20–31 Oct 2025
University of Tokyo
Asia/Tokyo timezone

Using End-to-End Optimization to Improve the Measurement of Neutrinos from the Galactic Plane with IceCube

28 Oct 2025, 09:00
15m
Koshiba Hall (University of Tokyo)

Koshiba Hall

University of Tokyo

7-3 Hongo, Bunkyo City, Tokyo 113-0033
Short talk (15min. + 5 min. Q/A) Experiments - Cherenkov-based Neutrino Telescopes

Speaker

Oliver Janik

Description

Characterizing the astrophysical neutrino flux with the IceCube Neutrino Observatory traditionally relies on a binned forward-folding likelihood approach. Insufficient Monte Carlo (MC) statistics in each bin limits the granularity and dimensionality of the binning scheme.

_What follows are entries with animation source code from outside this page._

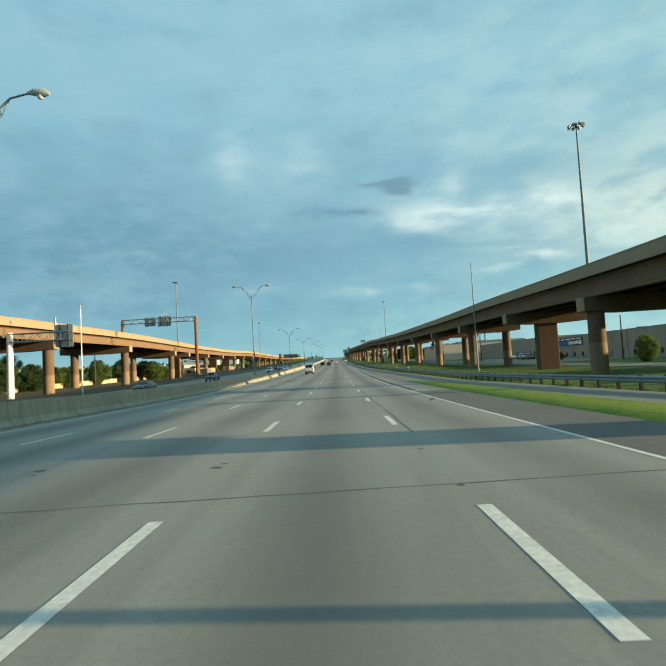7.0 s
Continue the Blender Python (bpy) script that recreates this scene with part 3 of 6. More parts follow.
def build_road_details():
    rnd = random.Random(4)
    # tarred joints across the lanes
    for y, x0, x1 in ((18.2, -12.8, 4.9), (8.9, -4.2, 5.0), (41.0, -12.8, 4.8), (49.5, -2.5, 4.0), (123.0, -12.8, 4.9), (197.9, -9.0, 7.0), (262.0, -12.5, 4.9), (318.0, -12, 5), (356.0, -12, 6.0), (392.0, -3, 6)):
        n = 28
        pts = [(x0 + (x1 - x0) * i / n, y + 0.05 * (x0 + (x1 - x0) * i / n) + 0.07 * noise.noise((i * 0.7, y, 0.0))) for i in range(n + 1)]
        ribbon("tar_joint", pts, 0.055, "tar", "dark tarred joint across the concrete lanes")
    # a long seam beside a lane line, and one along the edge line
    ribbon("tar_seam", [(1.84 + 0.05 * noise.noise((0, i * 0.4, 0)), 204 + i * 1.3) for i in range(22)], 0.06, "tar", "dark tarred seam along a lane line")
    ribbon("tar_seam", [(5.42 + 0.1 * noise.noise((3, i * 0.3, 0)), 236 + i * 2.0) for i in range(40)], 0.26, "tar", "ragged tarred seam along the edge line", lift=0.0045)
    ribbon("tar_seam", [(-2.2 + 0.05 * noise.noise((7, i * 0.4, 0)), 320 + i * 1.0) for i in range(12)], 0.02, "patch", "dark tarred seam along a lane line")
    ribbon("tar_seam", [(1.62 + 0.03 * i * i / 9 - 0.012 * i + 0.05 * noise.noise((7, i * 0.7, 2)), 390.6 + i * 0.55) for i in range(13)], 0.06, "tar", "dark tarred seam along a lane line")
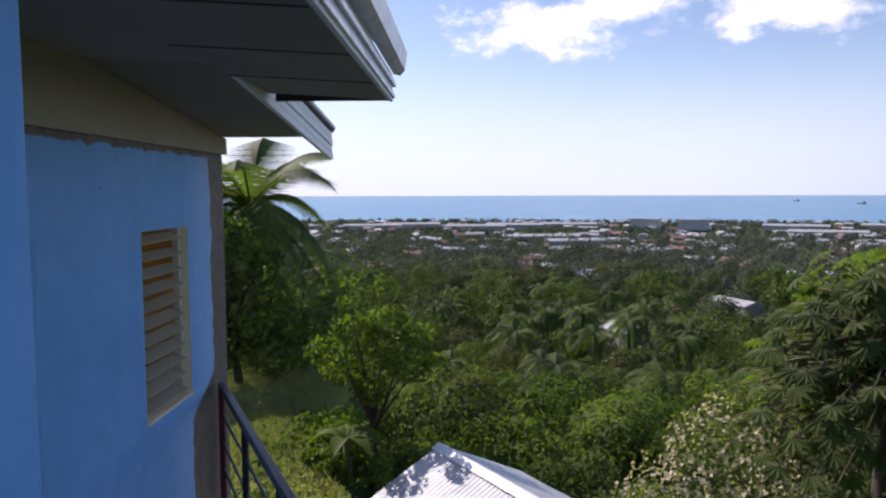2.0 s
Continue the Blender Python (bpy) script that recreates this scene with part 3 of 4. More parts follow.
DW, DH, T = 0.625, 1.97, 0.04
SW = 0.030
door_part("stile", [((0.0, -T, 0.012), (SW, 0, DH))], M_DOOR)
door_part("stile", [((DW - SW, -T, 0.012), (DW, 0, DH))], M_DOOR)
for z0, z1 in ((0.012, 0.21), (0.84, 1.02), (1.84, DH)):
    door_part("rail", [((SW + 0.0005, -T, z0), (DW - SW - 0.0005, 0, z1))], M_DOOR)
RIBS = ((0.036, 0.034, 0.004), (0.176, 0.040, 0.005), (0.224, 0.018, -0.002), (0.350, 0.022, 0.003), (0.500, 0.034, 0.005))
for z0, z1 in ((0.21, 0.84), (1.02, 1.84)):
    panel = door_part("panel", [((SW + 0.0005, -T + 0.010, z0 + 0.0005), (DW - SW - 0.0005, -0.010, z1 - 0.0005))], M_DOOR, 0.002)
    for k, (off, w, up) in enumerate(RIBS):
        x1 = DW - off
        rib_piece = link_mesh("moulding", boxes(((x1 - w, -T - up, z0 + 0.001), (x1, up, z1 - 0.001)), bevel=0.009, m=dm), M_DOOR)
        rib_piece.parent = panel
kb = bmesh.new()
for sgn, y0 in ((-1, -T), (1, 0.0)):
    pts = [(DW - 0.06, y0 + sgn * d, 0.965) for d in (0.0005, 0.006, 0.007, 0.028, 0.034, 0.046, 0.060, 0.068)]
    add_tube(kb, pts, [0.034, 0.032, 0.013, 0.012, 0.022, 0.029, 0.026, 0.010], 20)
bmesh.ops.transform(kb, matrix=dm, verts=kb.verts)
under(link_mesh("door_knob", kb, M_STEEL, smooth=True), leaf)["label"] = "round polished steel knob"
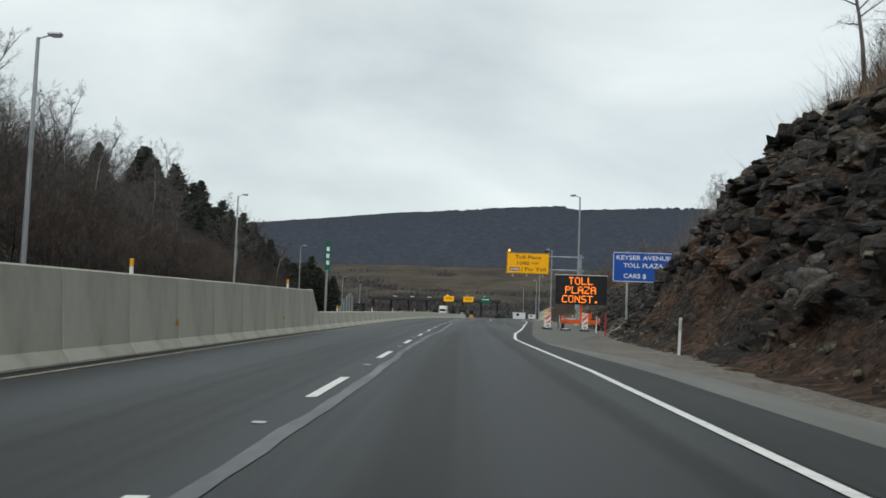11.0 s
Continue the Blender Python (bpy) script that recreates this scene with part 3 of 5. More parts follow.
def hill(name, side, s0, s1, ds, d_list, toe, height, rock_top, k, label):
    s = np.arange(s0, s1 + 0.01, ds)
    d = np.asarray(d_list, float)
    S, Dd = np.meshgrid(s, d, indexing="ij")
    h = height(S, Dd)
    if side > 0:
        h = h + apron(S, Dd)
    wide = (fbm(S * 0.05, Dd * 0.08, k, 4) - 0.5)
    h = h + wide * 2.0 * np.clip(Dd / 8, 0, 1)
    face, bare, out = relief(S, Dd, h, side, k, rock_top)
    U = toe(S) + side * (Dd - out)
    Z = h + (fbm(S * 1.5, Dd * 1.5, k + 50, 4) - 0.5) * 0.4 * np.clip((Dd + 0.9) / 2.0, 0.06, 1) - 0.045
    P = place(S, U, 0)
    P[..., 2] += Z
    uv = np.stack([U, S], -1).reshape(-1, 2)
    f = grid_faces(len(s), len(d))
    if side < 0:
        f = f[:, ::-1]
    me = mesh_of(name, P.reshape(-1, 3), f, M_HILL, uv)

    def give(tag, value):
        me.attributes.new(tag, "FLOAT", "POINT").data.foreach_set("value", np.asarray(value, np.float32).ravel())
    give("litter", np.clip(0.5 + (Dd - rock_top(S)) / 1.6, 0.0, 1.6))
    give("rock", bare * face)
    zone = np.clip((S - 30) / 25, 0, 1) * np.clip((150 - S) / 35, 0, 1) if side > 0 else S * 0
    give("sandstone", zone * np.clip(fbm(S * 0.06, Dd * 0.2, k + 60, 3) * 2.6 - 0.2, 0, 1))
    give("rust", (np.clip((S - 165) / 25, 0, 1) * np.clip((4.4 - Dd) / 1.4, 0, 1) * np.clip((268 - S) / 6, 0, 1)) if side > 0 else S * 0)
    give("ochre", (table(S, (15, 1.0), (90, 0.9), (125, 0.0)) * np.clip(fbm(S * 0.13, Dd * 0.30, 71, 4) * 3.4 - 1.1, 0, 1)) if side > 0 else S * 0)
    if side > 0:
        scree = np.clip((S - 108) / 40, 0, 1) * np.clip((rock_top(S) - 0.4 - Dd) / 0.8, 0, 1)
        scree = np.maximum(scree, np.clip((S - 262) / 12, 0, 1) * np.clip((rock_top(S) - 0.3 - Dd) / 0.6, 0, 1) * np.clip((402 - S) / 14, 0, 1))
        give("scree", scree * table(S, (255, 0.95), (270, 2.4)))
        give("grass", np.clip((table(S, (-60, 2.0), (20, 1.4), (38, 0.7), (48, -0.6)) + 1.4 * (fbm(S * 0.5, Dd * 0.8, 12, 3) - 0.5) - Dd) / 0.5, 0, 1) * np.clip((Dd + 0.75) / 0.4, 0, 1) * np.clip((52 - S) / 6, 0, 1)
             + 0.2 * np.clip((50 - S) / 8, 0, 1) * np.clip((4.6 - Dd) / 1.2, 0, 1) * np.clip(Dd, 0, 1) * np.clip(fbm(S * 0.3, Dd * 0.5, 18, 4) * 3 - 0.8, 0, 1)
             + table(S, (262, 0.5), (290, 0.25)) * np.clip(1 - np.abs(Dd - table(S, (-60, 8.6), (262, 8.2), (290, 10.6), (620, 10.6))) / 1.6, 0, 1) * np.clip(fbm(S * 0.14, Dd * 0.4, 14, 3) * 3.2 - 1.2, 0, 1))
        pale = np.clip(1.6 - np.abs(S - 276.5) / 4.8, 0, 1) * np.clip((6.5 - Dd) / 2.0, 0, 1) * np.clip(fbm(S * 0.9, Dd * 0.15, 19, 4) * 5.0 - 1.7, 0, 1)
        pale = np.maximum(pale, 0.55 * np.clip(1.5 - np.abs(S - 372) / 22, 0, 1) * np.clip((6.0 - Dd) / 3.0, 0, 1) * np.clip(fbm(S * 0.25, Dd * 0.5, 29, 4) * 4.0 - 1.3, 0, 1))
        give("pale", pale * np.clip(Dd + 0.6, 0, 1))
    else:
        give("scree", S * 0 + 2.2)
        give("pale", S * 0)
    return tagged(new(name, me), label, "hillside", kind="structure"), (S, Dd, P)


# ---- ground, carriageways, markings ----
def strip(name, s0, s1, ds, left, right, z, material, label, category, kind="structure", across=2):
    s = np.arange(s0, s1 + 0.01, ds)
    w = np.linspace(0, 1, across)
    U = left(s)[:, None] * (1 - w) + right(s)[:, None] * w
    S = np.repeat(s[:, None], across, 1)
    P = place(S, U, z)
    uv = np.stack([U, S], -1).reshape(-1, 2)
    ob = new(name, mesh_of(name, P.reshape(-1, 3), grid_faces(len(s), across), material, uv))
    return tagged(ob, label, category, kind=kind)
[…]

A neural network can be employed to optimize a summary statistic that serves as the input for data analysis, yielding the best possible outcomes. This end-to-end optimized summary statistic allows for the inclusion of more observables while maintaining adequate MC statistics per bin. To enable such optimization, the entire analysis pipeline must be fully differentiable. This includes differentiable binning operations and sensitivity calculation from Fisher information. Ensuring differentiability across all components allows gradients to propagate seamlessly from the final sensitivity measure back to the analysis inputs, enabling true end-to-end training. This work will detail the application of end-to-end optimized summary statistics in analyzing and characterizing the galactic neutrino flux, achieving improved resolution in the likelihood contours for selected signal parameters and models.